# Task details
Will you write out the data exactly, excluding every picture?

# Given information
####

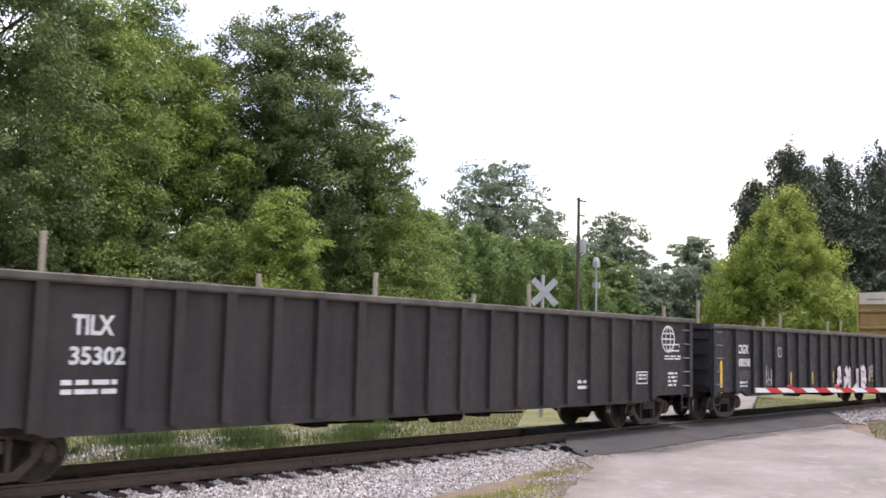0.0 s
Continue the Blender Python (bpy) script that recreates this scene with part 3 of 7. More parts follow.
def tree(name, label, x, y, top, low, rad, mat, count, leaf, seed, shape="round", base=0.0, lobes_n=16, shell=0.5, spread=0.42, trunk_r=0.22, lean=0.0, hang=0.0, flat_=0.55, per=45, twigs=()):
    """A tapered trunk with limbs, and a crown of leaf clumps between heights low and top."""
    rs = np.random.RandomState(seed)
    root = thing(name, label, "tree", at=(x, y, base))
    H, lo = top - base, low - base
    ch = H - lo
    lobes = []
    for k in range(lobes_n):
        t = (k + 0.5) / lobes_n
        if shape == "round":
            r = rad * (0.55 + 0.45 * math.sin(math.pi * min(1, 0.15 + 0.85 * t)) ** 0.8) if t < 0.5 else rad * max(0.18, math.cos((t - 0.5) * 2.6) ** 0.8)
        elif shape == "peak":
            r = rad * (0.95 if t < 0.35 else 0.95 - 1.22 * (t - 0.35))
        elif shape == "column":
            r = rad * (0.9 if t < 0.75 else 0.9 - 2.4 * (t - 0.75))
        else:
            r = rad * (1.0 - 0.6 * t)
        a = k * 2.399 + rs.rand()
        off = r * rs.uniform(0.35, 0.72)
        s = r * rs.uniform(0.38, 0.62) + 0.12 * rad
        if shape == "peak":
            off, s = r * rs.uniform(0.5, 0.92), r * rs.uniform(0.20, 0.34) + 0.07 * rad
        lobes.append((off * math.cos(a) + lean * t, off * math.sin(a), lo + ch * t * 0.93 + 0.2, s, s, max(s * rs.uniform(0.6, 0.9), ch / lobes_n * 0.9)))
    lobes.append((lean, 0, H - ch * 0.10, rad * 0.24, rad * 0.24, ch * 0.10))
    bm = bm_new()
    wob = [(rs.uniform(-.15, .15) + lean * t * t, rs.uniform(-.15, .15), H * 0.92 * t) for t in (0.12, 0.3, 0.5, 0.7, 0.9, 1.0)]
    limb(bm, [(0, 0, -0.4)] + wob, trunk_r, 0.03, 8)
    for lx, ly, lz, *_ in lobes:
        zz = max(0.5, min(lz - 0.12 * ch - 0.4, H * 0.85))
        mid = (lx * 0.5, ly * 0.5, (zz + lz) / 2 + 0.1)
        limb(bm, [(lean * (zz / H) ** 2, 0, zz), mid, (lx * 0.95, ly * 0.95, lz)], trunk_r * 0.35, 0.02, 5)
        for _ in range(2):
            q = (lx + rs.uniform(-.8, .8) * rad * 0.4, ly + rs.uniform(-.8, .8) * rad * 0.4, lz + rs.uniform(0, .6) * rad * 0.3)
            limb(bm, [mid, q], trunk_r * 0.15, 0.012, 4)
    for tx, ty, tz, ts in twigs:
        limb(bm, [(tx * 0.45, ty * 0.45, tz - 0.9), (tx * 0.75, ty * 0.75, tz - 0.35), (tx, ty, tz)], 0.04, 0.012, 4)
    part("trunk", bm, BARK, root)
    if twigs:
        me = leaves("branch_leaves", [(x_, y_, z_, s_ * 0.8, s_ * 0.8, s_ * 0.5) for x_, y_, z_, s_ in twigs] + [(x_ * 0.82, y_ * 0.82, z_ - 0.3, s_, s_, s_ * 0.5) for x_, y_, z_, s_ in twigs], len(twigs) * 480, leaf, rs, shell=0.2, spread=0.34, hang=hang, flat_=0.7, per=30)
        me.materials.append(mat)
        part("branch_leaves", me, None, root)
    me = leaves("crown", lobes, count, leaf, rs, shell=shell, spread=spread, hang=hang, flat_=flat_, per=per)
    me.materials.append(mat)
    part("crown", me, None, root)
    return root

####

# Solution below
0.0 s
Continue the Blender Python (bpy) script that recreates this scene with part 3 of 7. More parts follow.
def tree(name, label, x, y, top, low, rad, mat, count, leaf, seed, shape="round", base=0.0, lobes_n=16, shell=0.5, spread=0.42, trunk_r=0.22, lean=0.0, hang=0.0, flat_=0.55, per=45, twigs=()):
    """A tapered trunk with limbs, and a crown of leaf clumps between heights low and top."""
    rs = np.random.RandomState(seed)
    root = thing(name, label, "tree", at=(x, y, base))
    H, lo = top - base, low - base
    ch = H - lo
    lobes = []
    for k in range(lobes_n):
        t = (k + 0.5) / lobes_n
        if shape == "round":
            r = rad * (0.55 + 0.45 * math.sin(math.pi * min(1, 0.15 + 0.85 * t)) ** 0.8) if t < 0.5 else rad * max(0.18, math.cos((t - 0.5) * 2.6) ** 0.8)
        elif shape == "peak":
            r = rad * (0.95 if t < 0.35 else 0.95 - 1.22 * (t - 0.35))
        elif shape == "column":
            r = rad * (0.9 if t < 0.75 else 0.9 - 2.4 * (t - 0.75))
        else:
            r = rad * (1.0 - 0.6 * t)
        a = k * 2.399 + rs.rand()
        off = r * rs.uniform(0.35, 0.72)
        s = r * rs.uniform(0.38, 0.62) + 0.12 * rad
        if shape == "peak":
            off, s = r * rs.uniform(0.5, 0.92), r * rs.uniform(0.20, 0.34) + 0.07 * rad
        lobes.append((off * math.cos(a) + lean * t, off * math.sin(a), lo + ch * t * 0.93 + 0.2, s, s, max(s * rs.uniform(0.6, 0.9), ch / lobes_n * 0.9)))
    lobes.append((lean, 0, H - ch * 0.10, rad * 0.24, rad * 0.24, ch * 0.10))
    bm = bm_new()
    wob = [(rs.uniform(-.15, .15) + lean * t * t, rs.uniform(-.15, .15), H * 0.92 * t) for t in (0.12, 0.3, 0.5, 0.7, 0.9, 1.0)]
    limb(bm, [(0, 0, -0.4)] + wob, trunk_r, 0.03, 8)
    for lx, ly, lz, *_ in lobes:
        zz = max(0.5, min(lz - 0.12 * ch - 0.4, H * 0.85))
        mid = (lx * 0.5, ly * 0.5, (zz + lz) / 2 + 0.1)
        limb(bm, [(lean * (zz / H) ** 2, 0, zz), mid, (lx * 0.95, ly * 0.95, lz)], trunk_r * 0.35, 0.02, 5)
        for _ in range(2):
            q = (lx + rs.uniform(-.8, .8) * rad * 0.4, ly + rs.uniform(-.8, .8) * rad * 0.4, lz + rs.uniform(0, .6) * rad * 0.3)
            limb(bm, [mid, q], trunk_r * 0.15, 0.012, 4)
    for tx, ty, tz, ts in twigs:
        limb(bm, [(tx * 0.45, ty * 0.45, tz - 0.9), (tx * 0.75, ty * 0.75, tz - 0.35), (tx, ty, tz)], 0.04, 0.012, 4)
    part("trunk", bm, BARK, root)
    if twigs:
        me = leaves("branch_leaves", [(x_, y_, z_, s_ * 0.8, s_ * 0.8, s_ * 0.5) for x_, y_, z_, s_ in twigs] + [(x_ * 0.82, y_ * 0.82, z_ - 0.3, s_, s_, s_ * 0.5) for x_, y_, z_, s_ in twigs], len(twigs) * 480, leaf, rs, shell=0.2, spread=0.34, hang=hang, flat_=0.7, per=30)
        me.materials.append(mat)
        part("branch_leaves", me, None, root)
    me = leaves("crown", lobes, count, leaf, rs, shell=shell, spread=spread, hang=hang, flat_=flat_, per=per)
    me.materials.append(mat)
    part("crown", me, None, root)
    return root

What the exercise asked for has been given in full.